In the wild, an infant will receive constant care from its mother for six years before it can survive independently, therefore each orphan at the Care Centre was allocated a surrogate mother who taught the orangutan skills to enable a successful rehabilitation; however not every case was successful and some orphans didn’t survive the trauma of losing their mother and their forest home. Because of the influx of orphans, I helped the veterinarians in the clinic by feeding a nutrient-rich porridge to the underweight orangutans and I bonded with Berman – a grumpy female orangutan who once pulled a splinter out of my hand!
The charismatic orangutans coaxed me deeper into the forest and in Camp Leakey I met Pak Umar who smoked a hand-carved pipe. A great Dayak story-teller, he explained that one night, as he was sleeping in the ranger’s lodge, he was awoken and dragged out of bed by Kusasi who dumped him outside and casually ambled away. It wasn’t a fair contest – male orangutans can have the strength of up to eight men. After that incident, Pak Umar had no doubts – Kusasi was definitely the boss!
However, I sympathise with Pratchett and the bond he felt with Kusasi, since I often think of Berman. Pratchett never saw Kusasi again and so I contacted some of the rangers in Tanjung Puting to find out more. The good news is that they still hear his ‘long-calls’ – these are deep bellows emitted by males.

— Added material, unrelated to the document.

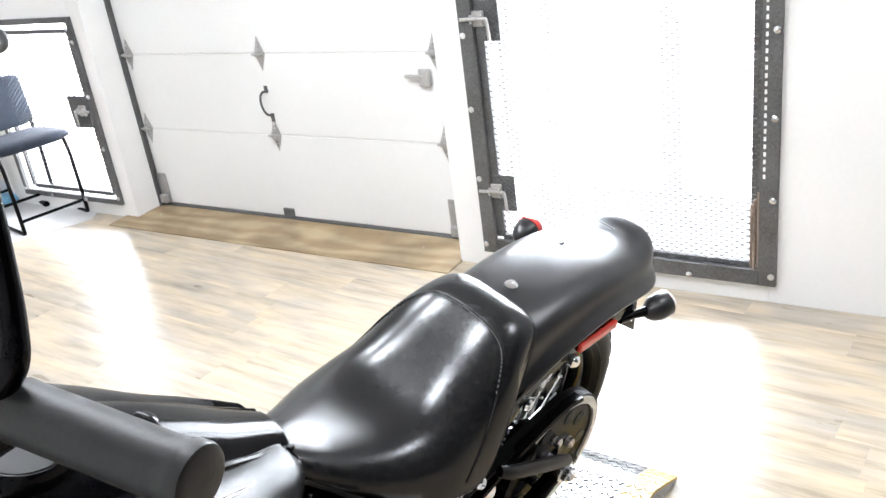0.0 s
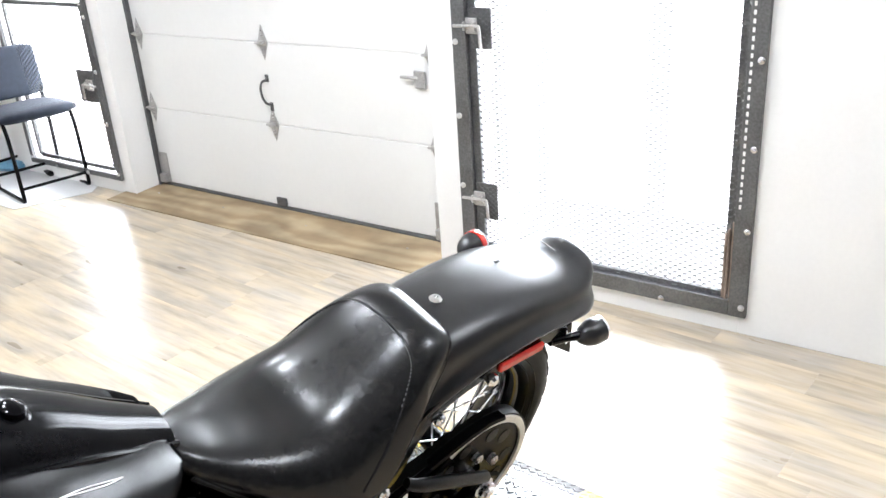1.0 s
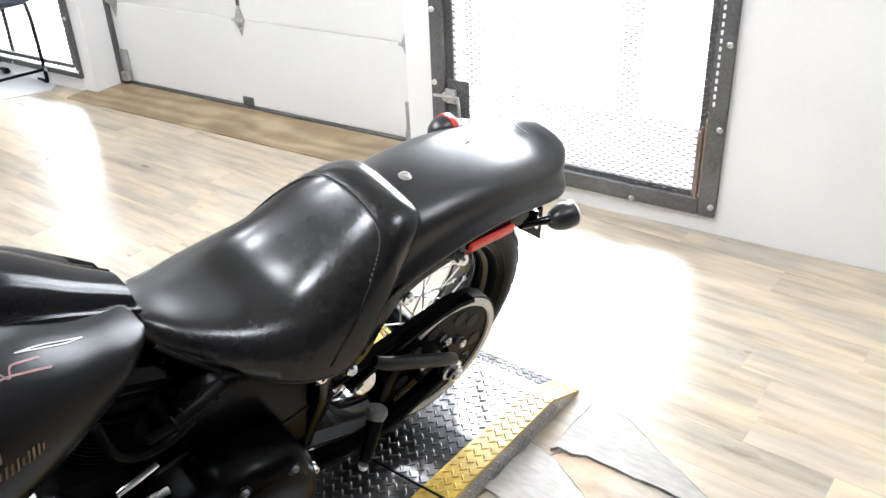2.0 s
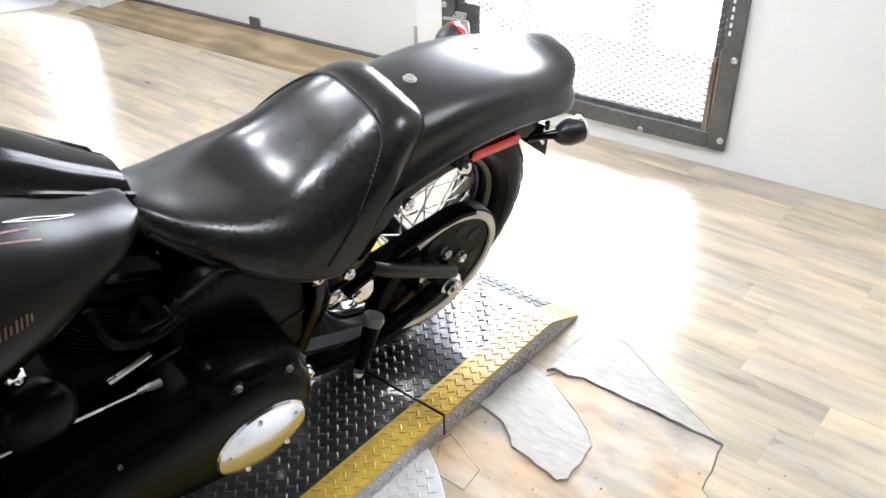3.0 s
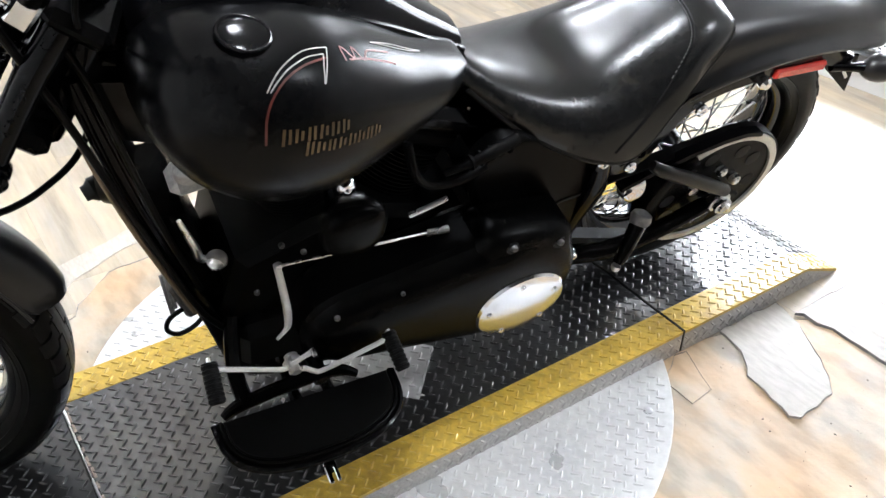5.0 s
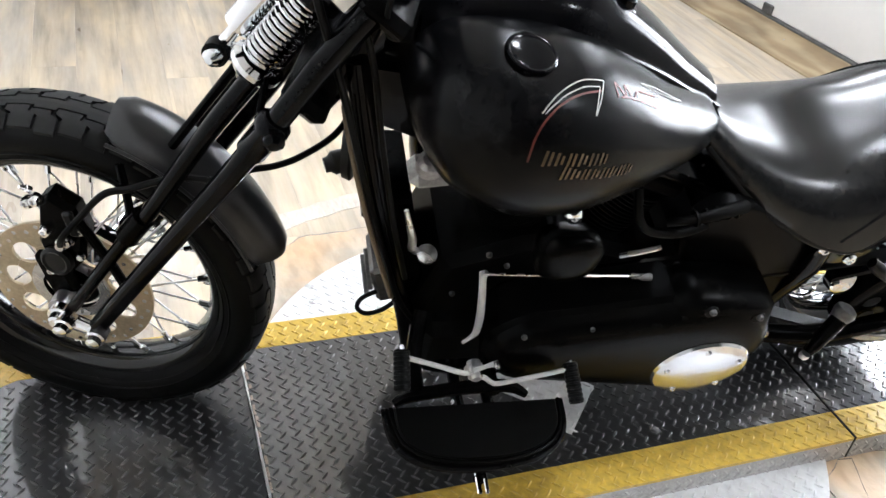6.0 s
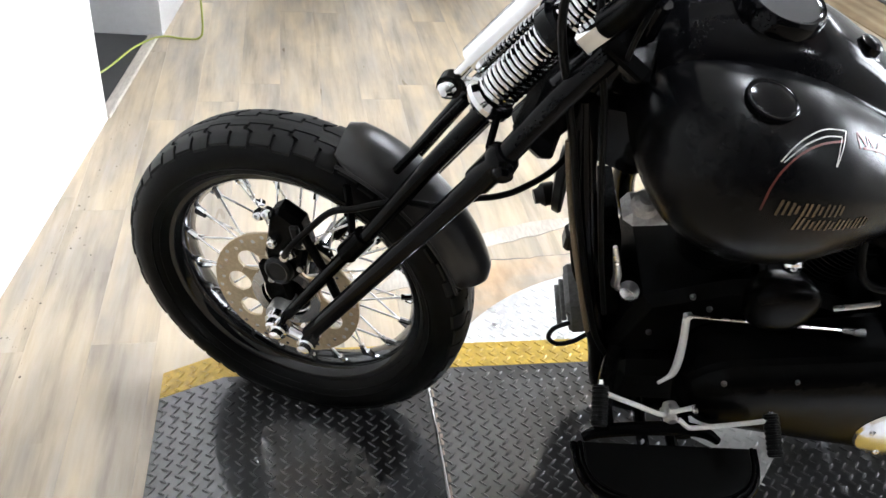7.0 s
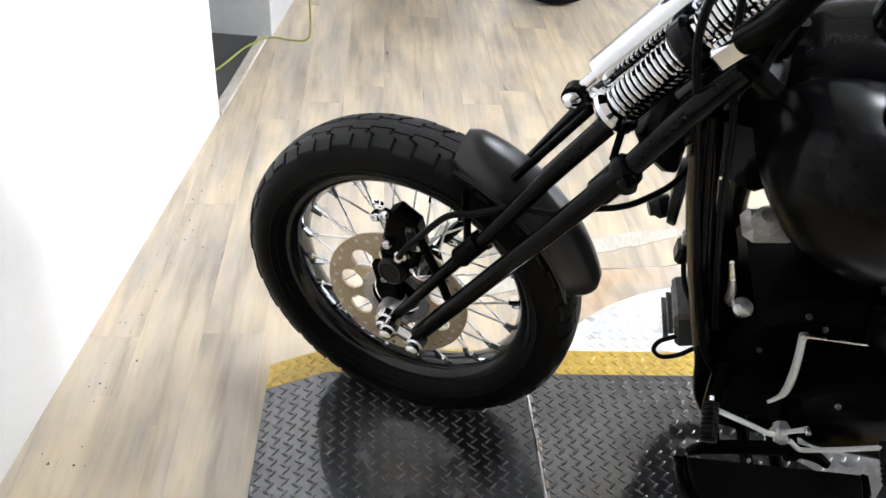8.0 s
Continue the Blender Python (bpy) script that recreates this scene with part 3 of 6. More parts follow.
# ------------------------------------------------------------------ barred doorways
def expanded_mesh(g, y0, y1, z0, z1, x, sw=0.037, sh=0.0125, wire=0.0009, bond=0.0021):
    """A sheet of expanded metal: thin slanting strands that meet in thick short bonds, as long diamonds."""
    rows = int((z1 - z0) / sh)
    cols = int((y1 - y0) / sw)
    for r in range(rows):
        for c in range(cols):
            off = (r % 2) * sw / 2
            ya, za = y0 + c * sw + off, z0 + r * sh
            k = len(g.v)
            e = sw * 0.17
            g.v += [(x - 0.0025, ya - e, za - bond), (x - 0.0025, ya + e, za - bond), (x + 0.002, ya + e, za + bond), (x + 0.002, ya - e, za + bond)]
            g.f.append((k, k + 1, k + 2, k + 3))
            for s in (-1, 1):
                yb, zb = ya + s * sw / 2, za + sh
                if not (y0 <= min(ya, yb) and max(ya, yb) <= y1):
                    continue
                k = len(g.v)
                g.v += [(x - wire, ya, za - wire), (x + wire, ya, za + wire), (x + wire, yb, zb + wire), (x - wire, yb, zb - wire)]
                g.f.append((k, k + 1, k + 2, k + 3))
                g.v += [(x, ya - wire * s, za + wire), (x, ya + wire * s, za - wire), (x, yb + wire * s, zb - wire), (x, yb - wire * s, zb + wire)]
                g.f.append((k + 4, k + 5, k + 6, k + 7))
    return g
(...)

However, Androw, a patrolling forest ranger said, “Kusasi hasn’t been seen at the camp and also at the feeding location. Actually many people assume that as Tom enlargens his territory, Kusasi is pushed further away from the camp. Once we made a patrol to the North of camp, to post 17, Crocodile Lake and Batang Lake, but there was still no sign of Kusasi.”
Yet Kusasi’s determination I hope, is a metaphor for the fate of the species, which is facing extinction. The major problem facing orangutans is habitat loss, caused by the pressures of sawit, or palm oil plantations. Thanks to the work of relentless conservationists such as Dr. Galdikas, small pockets of forest are being protected and the fighting spirit of the last orangutans may find sanctuary. As Dr. Galdikas explained, “Kusasi joined that caste of wandering nomadic males that have lost their dominance and those males can wander the forest for years. He will not give up. He will simply not give up.”